1. The EIR is an 'enroute only' EASA IFR rating which is still only a proposal.
2. The IR(R) is exactly the same as the UK IMCR - same privileges, restrictions, revalidation and renewal requirements. For boring technical reasons, an IMC Rating cannot be included in a Part-FCL licence, so it has been termed the Instrument Rating (Restricted) at my suggestion.
3. Currently, or at least until some sense is knocked into the blinkered, stubborn €urocrats in Köln, only those pilots whose licences included IMCR privileges prior to 8 Apr 2014 will be able to exercise them on EASA aeroplanes (and if you don't know what those are, you need to find out!) after that date. To do so, such IMC privileges must have been converted (paperwork exercise) to an 'IR(R)' - if they haven't been, pilots will only be able to exercise such privileges on non-EASA aeroplanes until their licence does include an IR(R).

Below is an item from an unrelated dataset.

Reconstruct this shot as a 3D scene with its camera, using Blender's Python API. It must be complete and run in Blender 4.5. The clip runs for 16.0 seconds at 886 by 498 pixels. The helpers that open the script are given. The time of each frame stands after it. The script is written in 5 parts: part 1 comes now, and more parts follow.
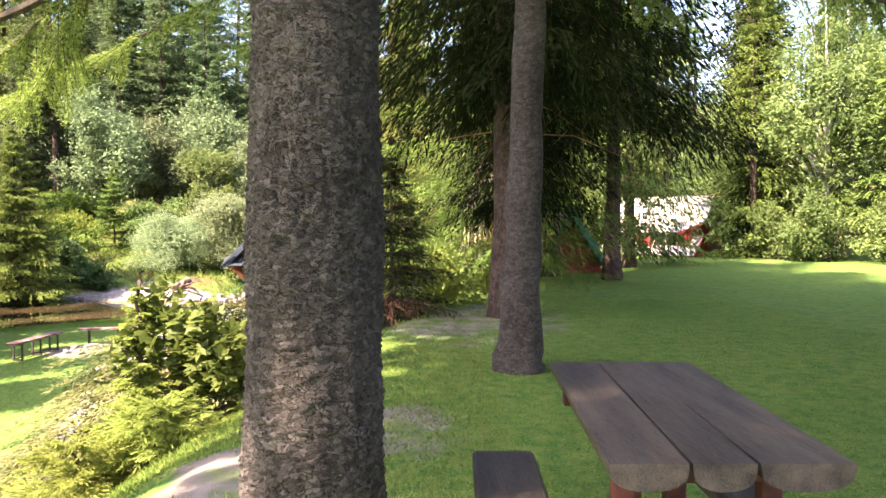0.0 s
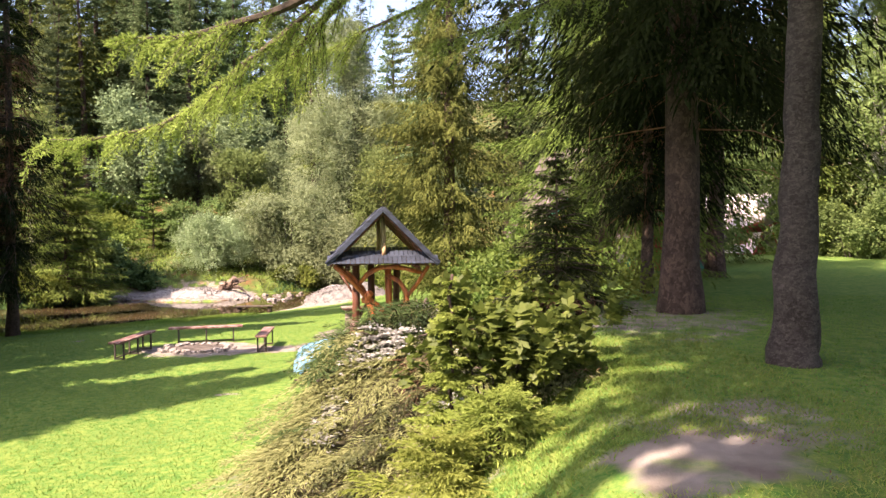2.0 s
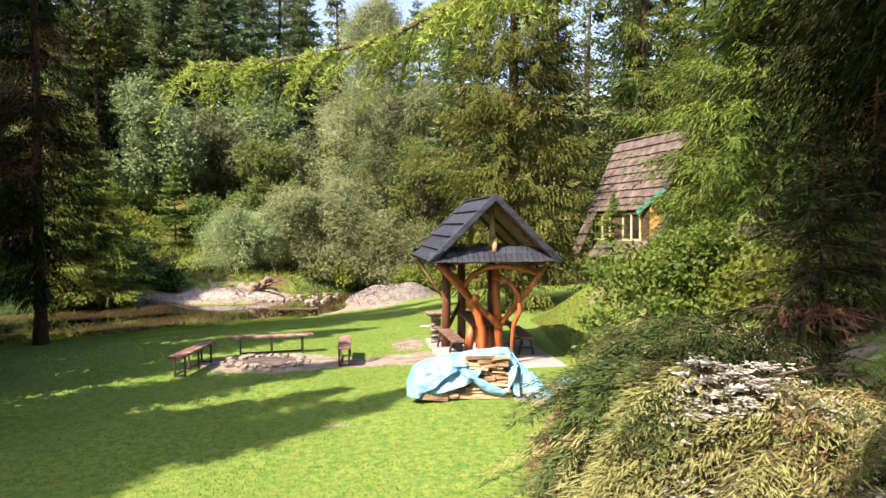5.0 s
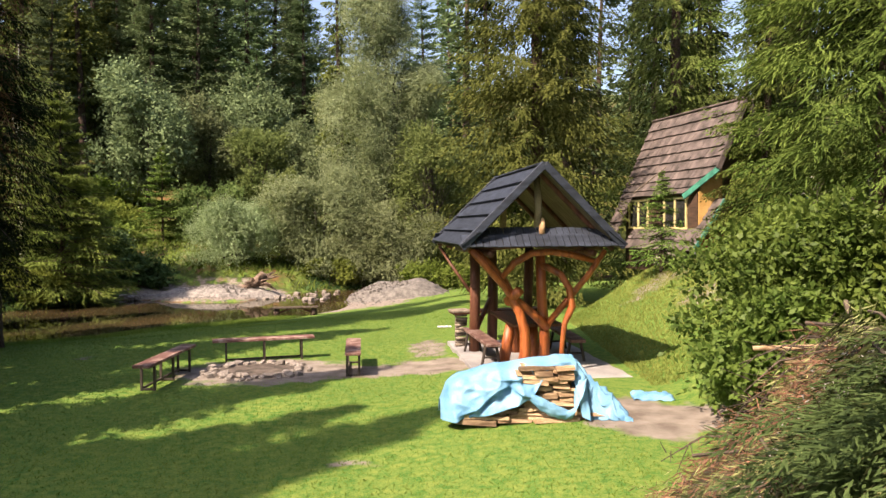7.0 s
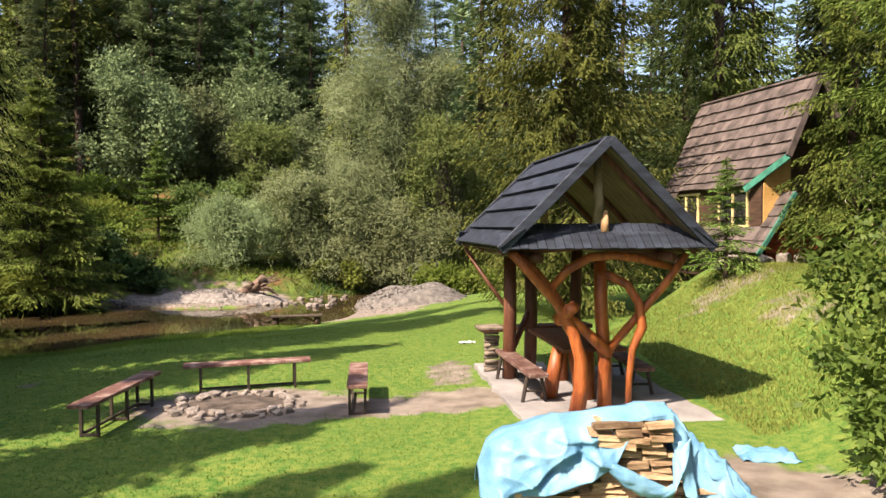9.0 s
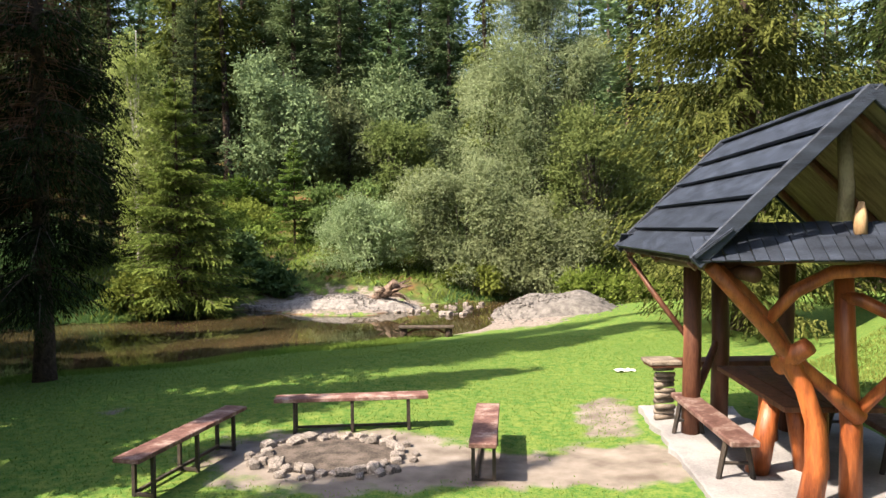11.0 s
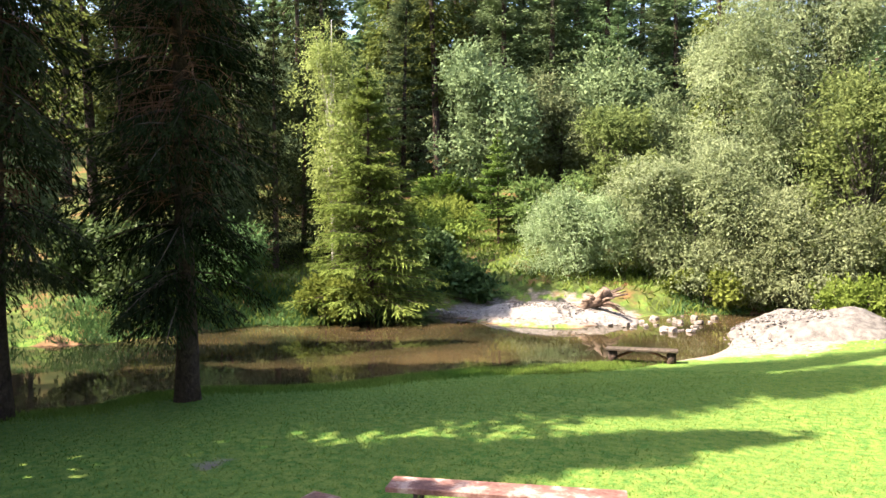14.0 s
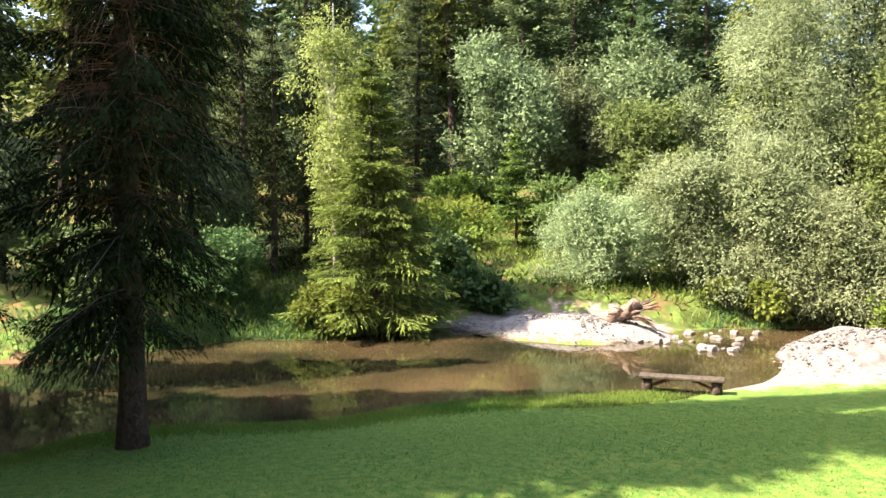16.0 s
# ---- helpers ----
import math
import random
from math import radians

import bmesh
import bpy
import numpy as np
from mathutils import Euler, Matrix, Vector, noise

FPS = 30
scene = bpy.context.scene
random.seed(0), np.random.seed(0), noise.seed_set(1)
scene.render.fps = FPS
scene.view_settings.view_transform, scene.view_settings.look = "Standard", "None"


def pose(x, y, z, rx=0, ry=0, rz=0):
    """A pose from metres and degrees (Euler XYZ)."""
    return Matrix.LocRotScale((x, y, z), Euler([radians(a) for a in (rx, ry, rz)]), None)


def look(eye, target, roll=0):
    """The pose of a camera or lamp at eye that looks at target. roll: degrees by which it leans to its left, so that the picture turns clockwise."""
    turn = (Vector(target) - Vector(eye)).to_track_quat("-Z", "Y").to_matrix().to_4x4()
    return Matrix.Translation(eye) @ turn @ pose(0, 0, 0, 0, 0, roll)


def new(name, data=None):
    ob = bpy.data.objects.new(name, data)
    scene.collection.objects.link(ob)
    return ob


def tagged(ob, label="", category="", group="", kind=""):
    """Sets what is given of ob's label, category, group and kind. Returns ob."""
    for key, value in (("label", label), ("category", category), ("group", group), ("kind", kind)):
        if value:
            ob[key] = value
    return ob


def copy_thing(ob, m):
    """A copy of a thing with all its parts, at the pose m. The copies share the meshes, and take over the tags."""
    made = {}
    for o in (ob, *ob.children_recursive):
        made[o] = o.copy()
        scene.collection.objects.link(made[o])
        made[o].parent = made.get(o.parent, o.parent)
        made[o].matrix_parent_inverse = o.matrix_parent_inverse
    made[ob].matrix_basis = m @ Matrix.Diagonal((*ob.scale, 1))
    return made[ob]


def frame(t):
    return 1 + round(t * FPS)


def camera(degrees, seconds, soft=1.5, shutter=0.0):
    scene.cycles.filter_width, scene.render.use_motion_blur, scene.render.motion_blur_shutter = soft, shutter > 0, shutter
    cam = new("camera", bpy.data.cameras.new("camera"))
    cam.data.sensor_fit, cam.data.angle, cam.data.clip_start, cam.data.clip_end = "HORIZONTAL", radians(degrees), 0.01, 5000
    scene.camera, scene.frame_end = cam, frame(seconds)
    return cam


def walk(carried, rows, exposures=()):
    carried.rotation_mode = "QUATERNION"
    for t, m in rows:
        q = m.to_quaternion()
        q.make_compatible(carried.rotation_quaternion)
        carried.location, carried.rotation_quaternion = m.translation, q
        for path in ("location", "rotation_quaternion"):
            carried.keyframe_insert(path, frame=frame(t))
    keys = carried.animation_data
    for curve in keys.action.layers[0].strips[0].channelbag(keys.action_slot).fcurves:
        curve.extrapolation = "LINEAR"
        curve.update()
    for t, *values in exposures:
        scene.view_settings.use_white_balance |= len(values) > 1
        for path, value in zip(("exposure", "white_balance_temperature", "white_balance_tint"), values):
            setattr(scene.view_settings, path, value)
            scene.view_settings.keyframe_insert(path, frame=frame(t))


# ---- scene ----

4. Pilots who don't already have one will still be able to obtain IMCRs after 8 Apr 2014, but only for use on non-EASA aeroplanes.
The fight for new issues of the IR(R) after Apr 2014 is still being fought - at pretty high level.
It is by no means certain that the EIR will be adopted; at least one NAA is firmly against it on safety grounds.
Last edited by BEagle; 1st March 2013 at 20:18.